[START OF Data section]

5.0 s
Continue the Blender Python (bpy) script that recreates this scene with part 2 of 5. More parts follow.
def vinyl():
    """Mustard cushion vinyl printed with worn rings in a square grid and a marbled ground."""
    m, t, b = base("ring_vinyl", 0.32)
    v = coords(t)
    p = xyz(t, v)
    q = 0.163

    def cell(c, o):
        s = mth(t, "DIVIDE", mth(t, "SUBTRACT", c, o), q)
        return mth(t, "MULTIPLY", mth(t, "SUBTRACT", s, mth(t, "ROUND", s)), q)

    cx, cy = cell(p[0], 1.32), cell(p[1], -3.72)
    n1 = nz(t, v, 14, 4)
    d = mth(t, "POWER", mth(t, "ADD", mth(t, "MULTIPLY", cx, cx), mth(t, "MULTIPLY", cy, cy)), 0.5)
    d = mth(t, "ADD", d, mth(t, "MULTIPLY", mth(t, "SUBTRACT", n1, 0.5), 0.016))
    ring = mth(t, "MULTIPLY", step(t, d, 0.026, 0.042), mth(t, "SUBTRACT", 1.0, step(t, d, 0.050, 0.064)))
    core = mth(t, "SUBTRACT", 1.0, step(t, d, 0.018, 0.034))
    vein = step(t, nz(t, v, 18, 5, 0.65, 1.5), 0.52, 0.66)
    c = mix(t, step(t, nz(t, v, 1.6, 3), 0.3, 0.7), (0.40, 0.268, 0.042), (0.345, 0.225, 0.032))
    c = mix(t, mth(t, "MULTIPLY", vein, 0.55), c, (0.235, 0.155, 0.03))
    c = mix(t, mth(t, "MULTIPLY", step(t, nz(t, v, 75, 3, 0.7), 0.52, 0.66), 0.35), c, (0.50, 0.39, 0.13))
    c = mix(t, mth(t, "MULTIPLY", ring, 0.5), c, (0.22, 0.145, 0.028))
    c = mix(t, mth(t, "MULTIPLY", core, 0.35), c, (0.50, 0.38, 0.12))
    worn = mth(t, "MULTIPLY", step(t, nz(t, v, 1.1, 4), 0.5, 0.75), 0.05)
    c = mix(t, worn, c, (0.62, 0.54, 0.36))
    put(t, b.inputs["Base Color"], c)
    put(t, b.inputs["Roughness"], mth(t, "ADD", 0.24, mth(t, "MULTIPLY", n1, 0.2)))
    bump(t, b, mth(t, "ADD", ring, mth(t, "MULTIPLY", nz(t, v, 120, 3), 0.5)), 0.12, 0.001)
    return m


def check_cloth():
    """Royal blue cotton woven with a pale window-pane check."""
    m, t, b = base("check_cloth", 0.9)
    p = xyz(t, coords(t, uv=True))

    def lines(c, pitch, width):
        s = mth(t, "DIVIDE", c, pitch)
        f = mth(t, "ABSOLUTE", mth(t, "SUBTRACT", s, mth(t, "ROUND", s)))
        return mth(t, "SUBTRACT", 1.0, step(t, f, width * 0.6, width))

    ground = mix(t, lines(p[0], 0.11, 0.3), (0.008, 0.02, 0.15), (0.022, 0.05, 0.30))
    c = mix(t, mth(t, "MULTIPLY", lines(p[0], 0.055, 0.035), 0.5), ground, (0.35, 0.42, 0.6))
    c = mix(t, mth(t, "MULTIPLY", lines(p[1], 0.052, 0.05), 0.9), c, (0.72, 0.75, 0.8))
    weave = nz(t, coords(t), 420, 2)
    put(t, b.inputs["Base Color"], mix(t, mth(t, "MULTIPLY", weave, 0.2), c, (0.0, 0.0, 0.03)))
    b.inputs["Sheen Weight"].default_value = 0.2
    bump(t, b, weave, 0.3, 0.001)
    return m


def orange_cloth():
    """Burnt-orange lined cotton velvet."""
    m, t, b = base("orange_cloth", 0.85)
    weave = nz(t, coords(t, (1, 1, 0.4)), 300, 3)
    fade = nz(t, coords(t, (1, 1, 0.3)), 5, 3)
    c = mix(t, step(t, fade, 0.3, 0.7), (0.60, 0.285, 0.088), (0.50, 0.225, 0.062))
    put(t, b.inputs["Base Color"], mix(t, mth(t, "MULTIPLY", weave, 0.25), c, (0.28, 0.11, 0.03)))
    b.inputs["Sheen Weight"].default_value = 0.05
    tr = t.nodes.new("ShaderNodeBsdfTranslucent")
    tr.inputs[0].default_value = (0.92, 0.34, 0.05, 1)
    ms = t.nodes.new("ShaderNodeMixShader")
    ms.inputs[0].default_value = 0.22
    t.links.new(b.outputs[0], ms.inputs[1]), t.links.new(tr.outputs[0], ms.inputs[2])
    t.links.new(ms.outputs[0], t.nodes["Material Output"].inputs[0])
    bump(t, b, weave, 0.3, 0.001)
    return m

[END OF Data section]
[START OF Data section]

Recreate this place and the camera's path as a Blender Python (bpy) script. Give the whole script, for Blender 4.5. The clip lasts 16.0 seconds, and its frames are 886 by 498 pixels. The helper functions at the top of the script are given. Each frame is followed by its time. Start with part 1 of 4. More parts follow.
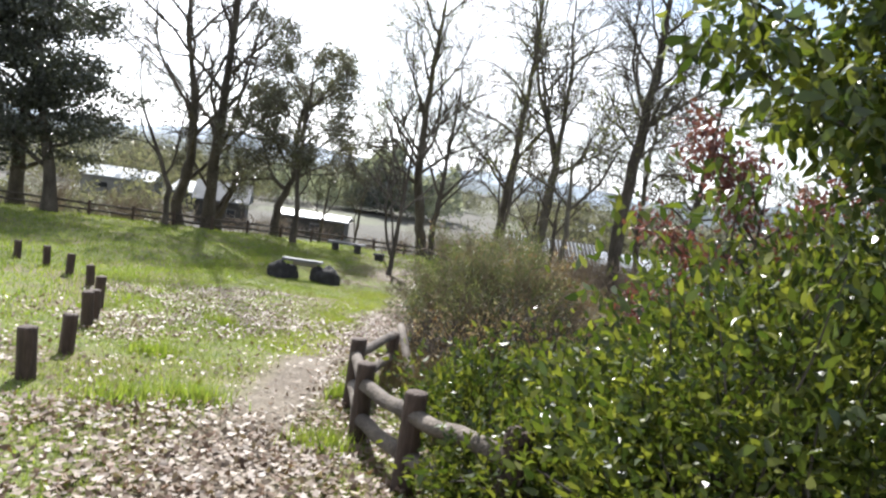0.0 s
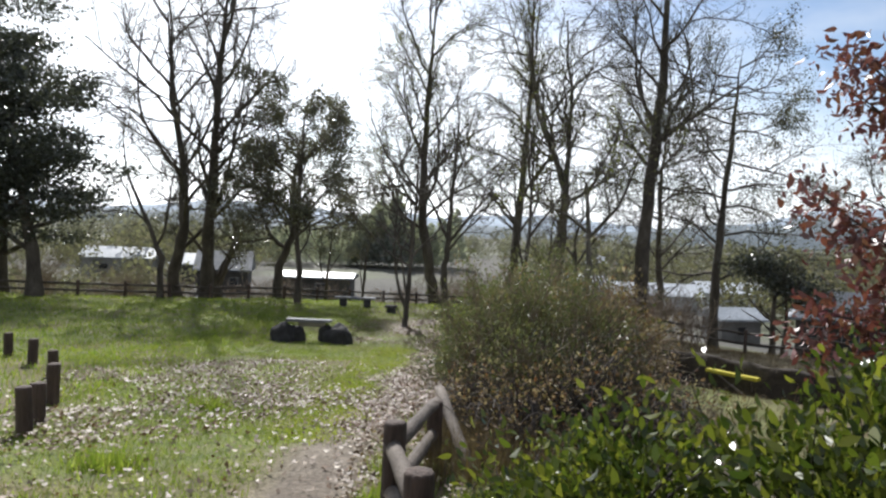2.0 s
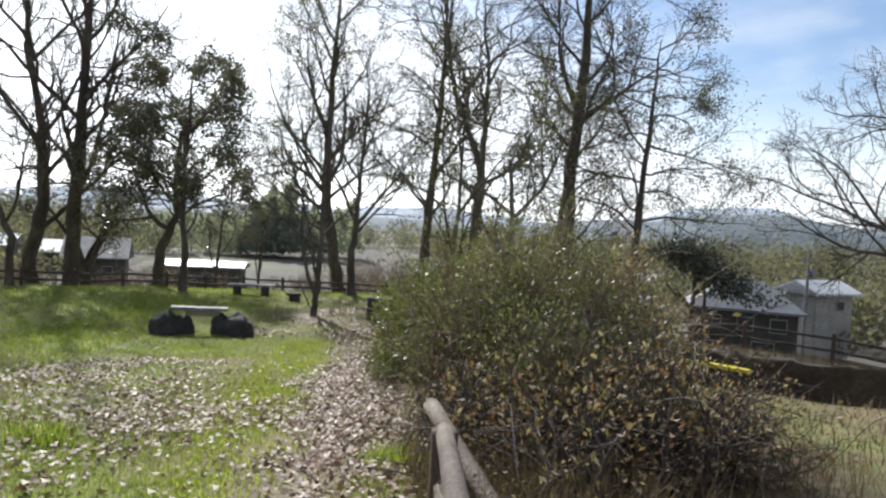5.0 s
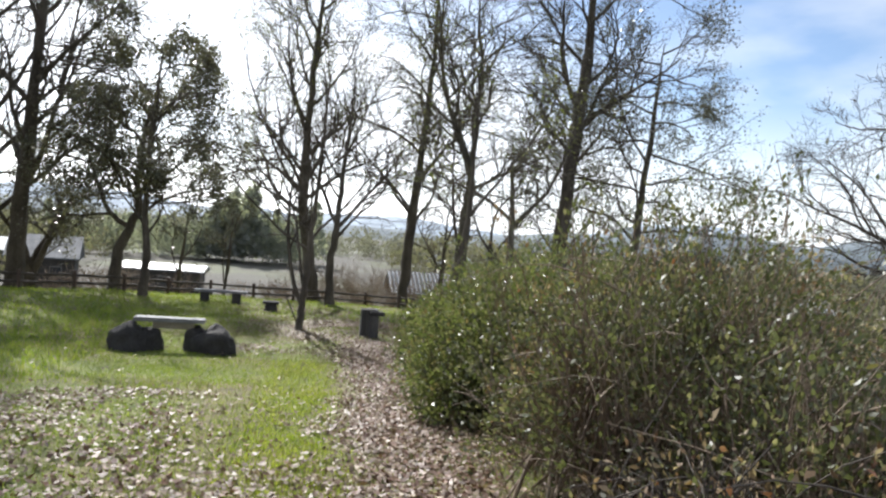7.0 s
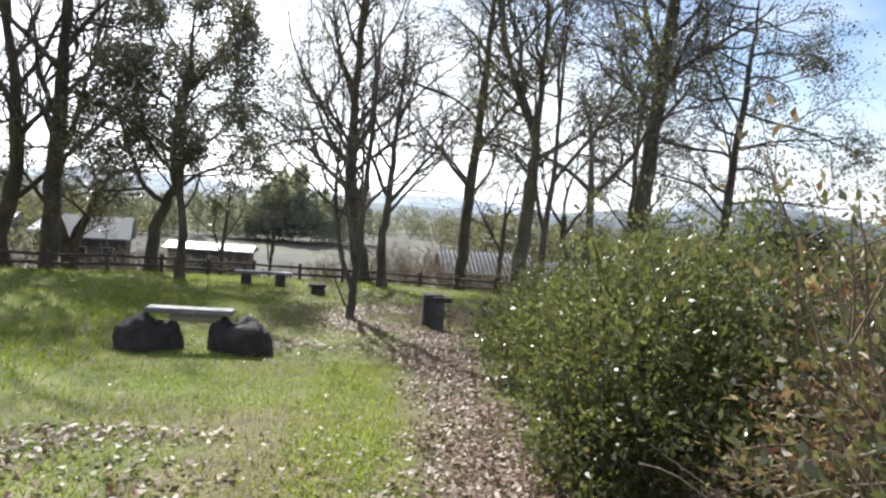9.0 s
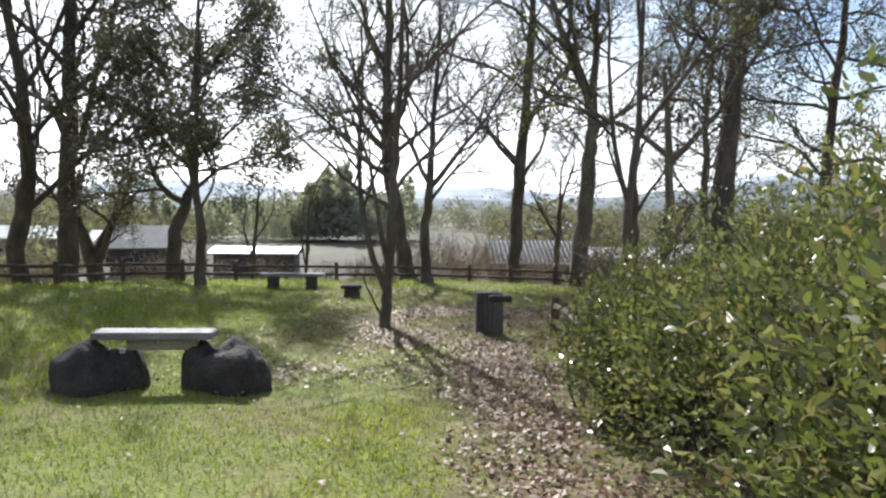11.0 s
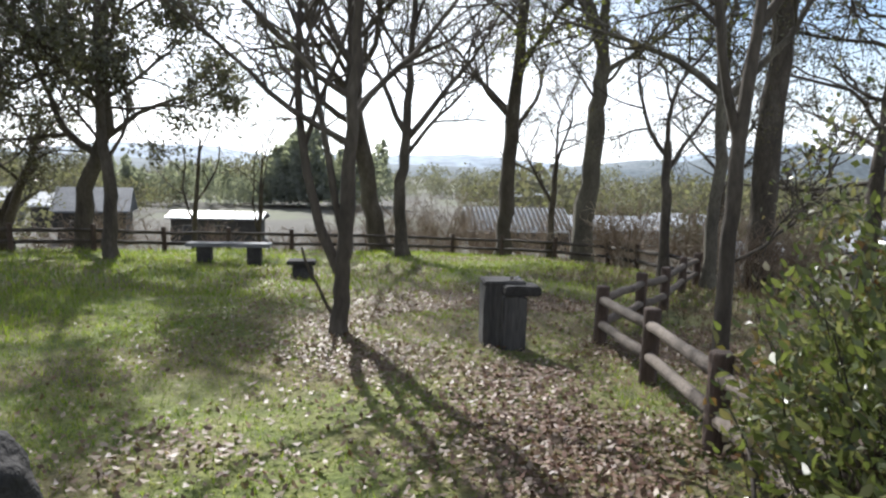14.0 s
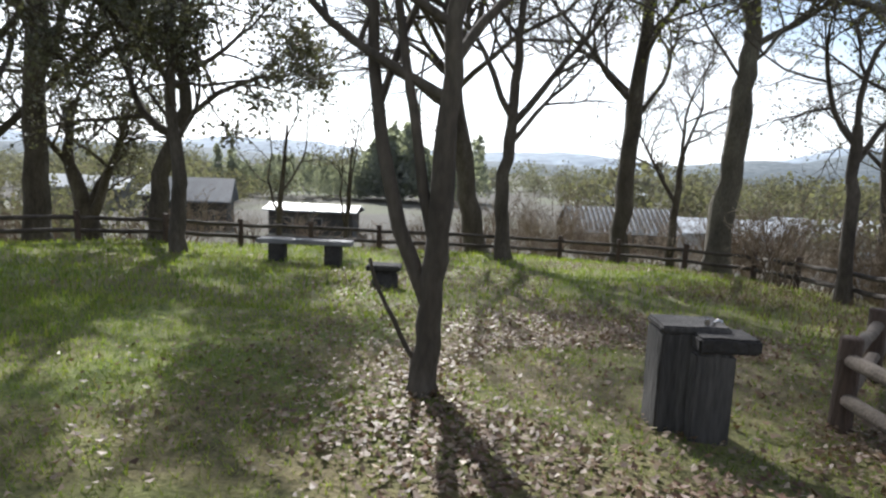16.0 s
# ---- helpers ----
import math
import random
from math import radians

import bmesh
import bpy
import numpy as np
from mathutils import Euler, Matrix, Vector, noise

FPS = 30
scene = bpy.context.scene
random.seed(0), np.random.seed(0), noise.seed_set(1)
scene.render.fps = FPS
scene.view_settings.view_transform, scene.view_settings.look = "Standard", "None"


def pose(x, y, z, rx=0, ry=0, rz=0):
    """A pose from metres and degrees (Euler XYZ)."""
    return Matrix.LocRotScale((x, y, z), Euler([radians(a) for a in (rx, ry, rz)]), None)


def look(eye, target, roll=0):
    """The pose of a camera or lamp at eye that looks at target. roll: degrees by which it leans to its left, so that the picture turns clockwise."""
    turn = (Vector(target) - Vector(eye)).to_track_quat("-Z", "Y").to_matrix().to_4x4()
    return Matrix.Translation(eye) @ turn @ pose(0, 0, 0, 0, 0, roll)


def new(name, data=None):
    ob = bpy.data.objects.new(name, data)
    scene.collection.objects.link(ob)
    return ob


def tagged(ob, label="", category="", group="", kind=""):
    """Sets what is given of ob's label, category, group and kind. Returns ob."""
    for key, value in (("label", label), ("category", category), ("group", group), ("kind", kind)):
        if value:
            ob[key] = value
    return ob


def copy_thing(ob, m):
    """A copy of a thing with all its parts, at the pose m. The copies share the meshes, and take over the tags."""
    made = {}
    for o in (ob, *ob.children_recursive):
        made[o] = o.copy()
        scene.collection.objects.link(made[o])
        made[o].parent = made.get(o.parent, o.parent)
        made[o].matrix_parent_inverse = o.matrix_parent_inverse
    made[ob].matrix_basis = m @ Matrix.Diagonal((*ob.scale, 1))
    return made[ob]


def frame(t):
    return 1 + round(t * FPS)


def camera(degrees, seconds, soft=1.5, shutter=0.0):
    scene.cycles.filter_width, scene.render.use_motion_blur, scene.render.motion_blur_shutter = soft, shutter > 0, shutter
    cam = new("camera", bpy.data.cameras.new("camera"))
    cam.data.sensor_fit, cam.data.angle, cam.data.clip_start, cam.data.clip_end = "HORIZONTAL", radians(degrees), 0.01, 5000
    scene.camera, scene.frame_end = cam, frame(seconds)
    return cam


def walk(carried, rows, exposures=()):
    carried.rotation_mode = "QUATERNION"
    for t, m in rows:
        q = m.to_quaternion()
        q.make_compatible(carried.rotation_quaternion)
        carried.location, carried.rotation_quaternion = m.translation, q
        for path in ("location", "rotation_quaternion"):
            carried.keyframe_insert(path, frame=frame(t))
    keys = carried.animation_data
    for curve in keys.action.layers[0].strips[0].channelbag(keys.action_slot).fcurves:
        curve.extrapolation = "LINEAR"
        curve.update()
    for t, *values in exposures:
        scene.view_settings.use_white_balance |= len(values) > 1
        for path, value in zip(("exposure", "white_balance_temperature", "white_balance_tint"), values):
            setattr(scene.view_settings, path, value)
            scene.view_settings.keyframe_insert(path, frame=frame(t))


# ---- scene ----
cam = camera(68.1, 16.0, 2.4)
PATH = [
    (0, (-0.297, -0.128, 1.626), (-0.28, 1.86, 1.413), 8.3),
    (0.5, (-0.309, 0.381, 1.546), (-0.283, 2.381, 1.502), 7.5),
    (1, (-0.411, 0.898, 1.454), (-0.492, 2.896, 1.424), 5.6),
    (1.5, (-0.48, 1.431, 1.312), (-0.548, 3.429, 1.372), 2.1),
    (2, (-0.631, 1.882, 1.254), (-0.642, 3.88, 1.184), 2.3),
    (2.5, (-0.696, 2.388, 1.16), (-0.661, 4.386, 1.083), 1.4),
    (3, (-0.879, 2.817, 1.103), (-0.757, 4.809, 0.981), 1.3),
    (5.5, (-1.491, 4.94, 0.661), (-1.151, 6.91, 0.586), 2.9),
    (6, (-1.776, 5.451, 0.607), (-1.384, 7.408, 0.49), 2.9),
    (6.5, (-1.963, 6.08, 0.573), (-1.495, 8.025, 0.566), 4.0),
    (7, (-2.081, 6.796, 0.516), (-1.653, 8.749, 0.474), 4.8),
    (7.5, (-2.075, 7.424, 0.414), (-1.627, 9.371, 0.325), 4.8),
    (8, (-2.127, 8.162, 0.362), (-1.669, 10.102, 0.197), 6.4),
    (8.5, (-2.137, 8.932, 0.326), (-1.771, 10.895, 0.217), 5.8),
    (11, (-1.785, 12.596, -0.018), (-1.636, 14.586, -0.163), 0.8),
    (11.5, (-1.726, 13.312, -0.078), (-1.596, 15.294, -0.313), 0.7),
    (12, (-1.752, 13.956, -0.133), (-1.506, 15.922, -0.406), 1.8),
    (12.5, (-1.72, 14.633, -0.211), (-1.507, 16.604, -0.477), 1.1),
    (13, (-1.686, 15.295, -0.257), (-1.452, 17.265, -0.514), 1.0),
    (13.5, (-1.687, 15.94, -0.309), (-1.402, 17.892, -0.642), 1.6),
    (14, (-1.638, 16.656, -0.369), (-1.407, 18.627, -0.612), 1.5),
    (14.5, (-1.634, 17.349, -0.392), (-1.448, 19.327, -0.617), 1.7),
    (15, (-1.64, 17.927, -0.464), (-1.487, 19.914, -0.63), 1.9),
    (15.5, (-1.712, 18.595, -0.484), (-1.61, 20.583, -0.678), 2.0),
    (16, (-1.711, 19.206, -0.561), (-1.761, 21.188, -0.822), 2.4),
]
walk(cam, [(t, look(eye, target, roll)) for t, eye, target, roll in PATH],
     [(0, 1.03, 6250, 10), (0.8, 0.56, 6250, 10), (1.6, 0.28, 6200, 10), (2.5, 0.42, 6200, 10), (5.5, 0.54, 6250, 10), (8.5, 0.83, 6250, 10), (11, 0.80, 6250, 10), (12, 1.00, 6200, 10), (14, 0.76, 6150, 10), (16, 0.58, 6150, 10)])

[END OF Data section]

# [The problem]
Give back exactly the stretch that opens on the line with "ob[key] = value" and closes on the line with "scene.collection.objects.link(made[o])".

# [Problem solution]
            ob[key] = value
    return ob


def copy_thing(ob, m):
    """A copy of a thing with all its parts, at the pose m. The copies share the meshes, and take over the tags."""
    made = {}
    for o in (ob, *ob.children_recursive):
        made[o] = o.copy()
        scene.collection.objects.link(made[o])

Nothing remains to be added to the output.